O problema da direita política no Brasil é a de saber qual paradigma de oposição pretende-se adotar face ao papel assumido pelo estado no atual estágio de desenvolvimento capitalista em nosso país. Ao contrário do diagnóstico que muitos intelectuais, políticos e jornalistas especializados fizeram no calor da hora dos anos de ouro do neo-liberalismo, mais exatamente nas décadas de 80 e 90 do século passado, a presença do setor público foi ampliada em alguns casos e sua ausência muito sentida nas ocasiões nas quais os riscos da competição tornavam-se maiores. Isto é, a clientela eleitoral do welfare state e em favor de políticas protecionistas nunca deixou de existir.

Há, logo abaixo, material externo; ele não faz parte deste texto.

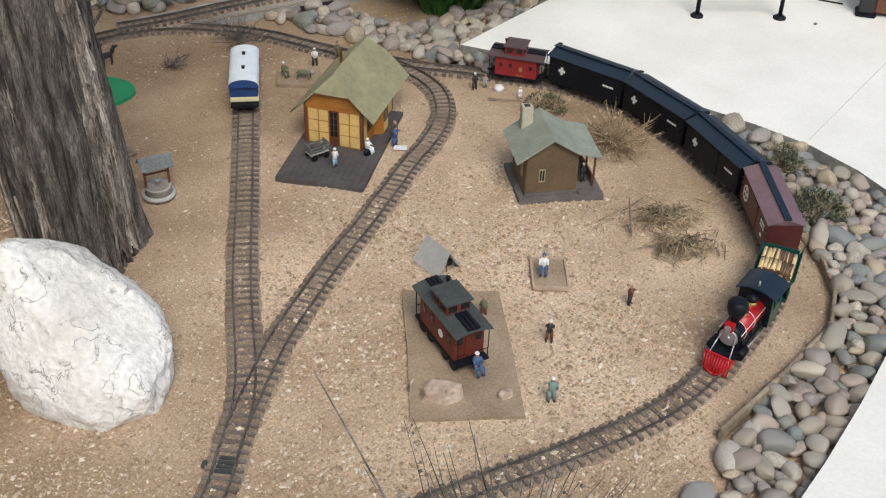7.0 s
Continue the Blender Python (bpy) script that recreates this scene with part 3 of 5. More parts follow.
stones_in(BACKBED, 0.0295, "rounded river stones beside the back track", "", 6, 1, 0.004, 18, 0.74, True)
stones_in([(1.42, 4.27), (2.0, 4.34), (2.6, 4.38), (3.3, 4.45), (3.3, 4.75), (2.4, 4.70), (1.6, 4.52), (1.2, 4.42)], 0.027, "brown river stones piled by the wall", "", 7, 2, 0.0, 30, 0.82, True)


boulder("tall_white_boulder", [(-0.185, -0.10, -0.03), (-0.06, -0.22, -0.03), (0.12, -0.215, -0.03), (0.20, -0.12, -0.03), (0.19, 0.08, -0.03), (0.05, 0.20, -0.03), (-0.14, 0.18, -0.03),
         (-0.21, -0.08, 0.10), (-0.195, 0.06, 0.22), (-0.07, -0.22, 0.10), (0.10, -0.235, 0.08), (0.225, -0.13, 0.09), (0.235, -0.03, 0.14), (-0.185, 0.04, 0.375), (-0.13, 0.0, 0.40), (-0.13, 0.10, 0.40), (-0.02, 0.03, 0.355), (0.10, 0.02, 0.265), (0.05, 0.14, 0.27), (0.19, -0.04, 0.205), (0.16, 0.08, 0.17)],
        TALL_BOULDER_AT, QUARTZ, "tall rough white quartz boulder standing on the sand", 3, 0.011, 1, wide=0.68, high=0.88, narrow=0.96)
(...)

Proteger as pessoas, garantindo amparo aos que sofrem com o dinamismo de economias muito expostas ao mercado externo foi o modelo seguido por vários países na virada do século 20 para o 21. Talvez o voto facultativo combinado ao sistema eleitoral para as eleições legislativas baseadas em maiorias simples em distritos uninominais, instituições altamente excludentes em seus efeitos, seja uma boa explicação, mas o fato é que a fórmula de enfrentamento dos americanos aos desafios da globalização, em especial da direita americana, foi radicalmente diferente: aprofundar ainda mais a flexibilidade das instituições que organizam o mercado de trabalho com o consequente aumento na capacidade das firmas de se ajustarem a condições econômicas em constante mutação.
Os últimos governos no Brasil têm se caracterizado, isto é inegável, pelo combate aos seculares problemas da pobreza e da desigualdade. A estratégia, desde sempre, é a mesma e uma só: organizar as instituições do setor público para o atendimento eficiente das populações marginalizadas, tendo em vista inseri-las na vida produtiva com mínimas condições de sucesso. Programas como Bolsa Família, a priorização do ensino técnico, assim como o recente projeto de erradicação da miséria, caminham na mesma direção, a saber, investimento público em capital humano, reduzindo a exposição dos indivíduos às vicissitudes da economia capitalista.
O problema do potencial eleitor da direita no Brasil, por conseguinte, não é saber se os políticos com tal inclinação sairão ou não do armário. O problema é saber qual a estratégia política que um eventual governo controlado pela atual oposição conservadora seguirá: fará como a direita tem feito na Suécia, aprofundando os elementos do novo pacto político no Brasil, que tem na pobreza um inimigo a ser combatido com todas as forças? Ou adotará uma estratégia de confrontação e desmonte das ainda frágeis instituições do welfare state brasileiro?
Fabiano Santos é cientista político, professor e pesquisador do Instituto de Estudos Sociais e Políticos da Uerj.